What might have just been the sound of the theatre's ventilator has now grown in volume to a definite buzz as and a bell chime now joins it. Now the dancers are making complex patterns. Could they have been measuring threads? Though they don’t seem to be cutting them, they have started to feel like controlling figures—are these now the fates measuring our destiny?

The final work of the evening, and for me the best, is Ballet Independence Group’s (BIG) inflect, unravel. The only pretentious thing about it is its lowercase titling. It presents two mature dancers, Susie Crow and Jennifer Jackson, and two musicians, Jenna Sherry on violin and Jonathan Rees on cello. The musicians don’t just play Ravel’s 1920 duo but become part of the choreography.

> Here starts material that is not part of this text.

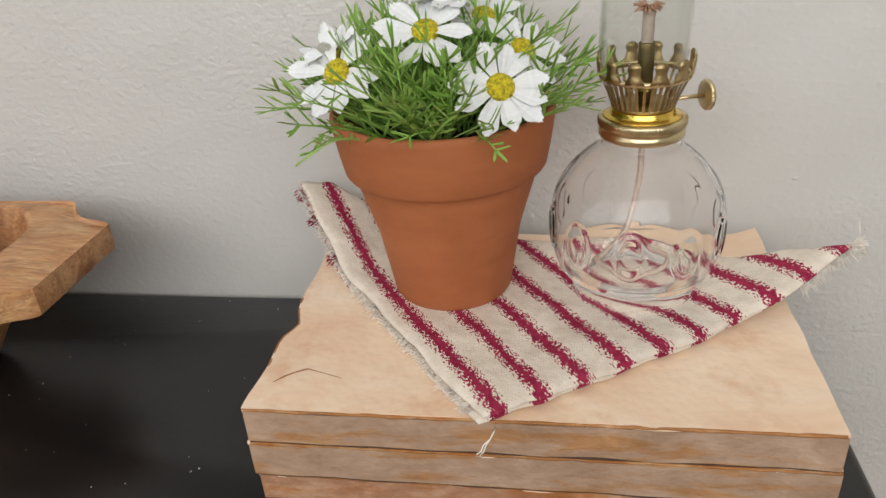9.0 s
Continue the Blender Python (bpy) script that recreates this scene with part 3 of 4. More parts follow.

The first movement is a solo for Susie Crow, dancing around the musicians with graceful balletic steps and extensions. The second has Jennifer Jackson sitting back to back with the violinist as she plays, the two gently moving in contretemps to each other before they rise, still back-to-back, and Jackson dances while Sherry now become peripatetic.

Crow now re-joins the action, seating herself on the violinist’s stool. The violin’s music stand is now relocated to create a diagonal channel cross the stage between the musicians and the two dancers now take up a reflective choreography, mirroring each other but also interacting with the musicians if only by eye contact. The music is brighter, the movement faster and the dance is enlivened with touches of humour.

Quite rightly, Hutera has assembled performers who are trying out new things, extending boundaries. These “unravel” variations may not be particularly avante garde, dancing with musicians is not an innovation, but these two dances exude a confidence and an authority that gives their performance more weight than the rest of the bill.

It is not trying to be dramatically different but it makes a very satisfying final element to an intriguing bill.